Dynamics NAV Cumulative Updates Part 4: Regression Testing and Deployment
In this series of blogs, we have compared Microsoft Dynamics NAV to jeans…specifically, taking straight-legged jeans and converting them bell bottoms. Why this analogy? Because those little triangles of fabric you insert into the jean legs to give them that flair is how cumulative updates can make your NAV solution new, better, and up to date. Part 1, What You Need to Know, reviewed the basics of cumulative updates. Part 2, Planning, discussed how to plan for cumulative updates to avoid disruption. In Part 3, The Technical Update, we discussed the ins and outs of the technical update.
Regression Testing and Deployment
Regression testing is defined as a software test that confirms that your recent code or program changes do not adversely affect existing features. To know what an adverse effect is, you have to be a user of the system and know what the desired effects are. For that reason, you should expect every department in your organization that uses NAV to participate in the regression testing.
The process of Regression Testing can be made easier if you use a recent copy of your production database to refresh your Test database. New data is easier to test with what could be lurking in your test database now from prior tests. Do remember when setting up this refreshed database to disable or place in test mode any applications that operate external to NAV, such as email, EDI, credit cards, etc.
Once your database is ready, import all your modifications from Development into the Test database and compile them again. Note that any DLL objects might need to be moved as well – especially if the database is on a different server. Additionally, don’t forget to sync your table changes using a Sync-NAVTenant command in Powershell.
Organize your testing group into teams, with one person as the leader of each team. The leader will be given the task of overseeing and organizing the testing for their group and ensuring it’s completed. Hold short, daily meetings with these group leaders to get an updated status so you know if a department is falling behind and can escalate issues to keep the project moving. In that meeting, any issues that were discovered and reported through your work ticket system should be reported on as well. Any issues that are resolved should be returned to the team lead so the users can retest that process.
Once your training is done, all leaders should sign off that they have tested all their NAV operations and are satisfied that the changes will not adversely affect their work. At that time, you’re ready to deploy the changes to your live database.
Deployment of the Cumulative Update to Production
Needless to say, this is an after-hours endeavor. If you are a 24-hour shop, you might need to plan for downtime of your NAV system for a short period of time.
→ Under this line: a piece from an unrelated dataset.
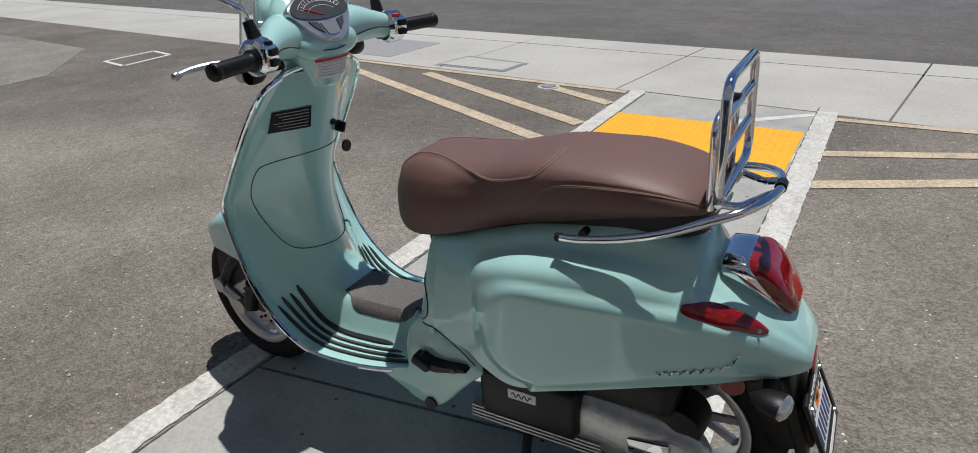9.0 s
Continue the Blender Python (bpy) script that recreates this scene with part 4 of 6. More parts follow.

Once you have the system to yourself, import the objects and compile. Check for any that would not compile, which should be limited to issues with external objects. Again, sync your objects as you did in the Test database. For good measure, stop and restart your service tiers as well.
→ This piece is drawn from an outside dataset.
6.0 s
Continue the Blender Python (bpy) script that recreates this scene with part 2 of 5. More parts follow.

If you’re also installing the executables, you can do that now, or you can wait a week for the dust to settle before proceeding with this change. This change should be made on all three databases, all clients, and all service tiers at the same time. Note that the executable install takes some special training, and you’ll need to understand those steps before starting that task.
Cumulative updates are the way to maintain your NAV version and reduce the defects you encounter. However, they require expertise and can be a lot of work for your IT team, your consultants, and your staff. That’s why it is important to treat them like any IT project, with appropriate planning and preparation. When done properly, they add a higher degree of quality to your strongest IT asset – you Dynamics NAV ERP system.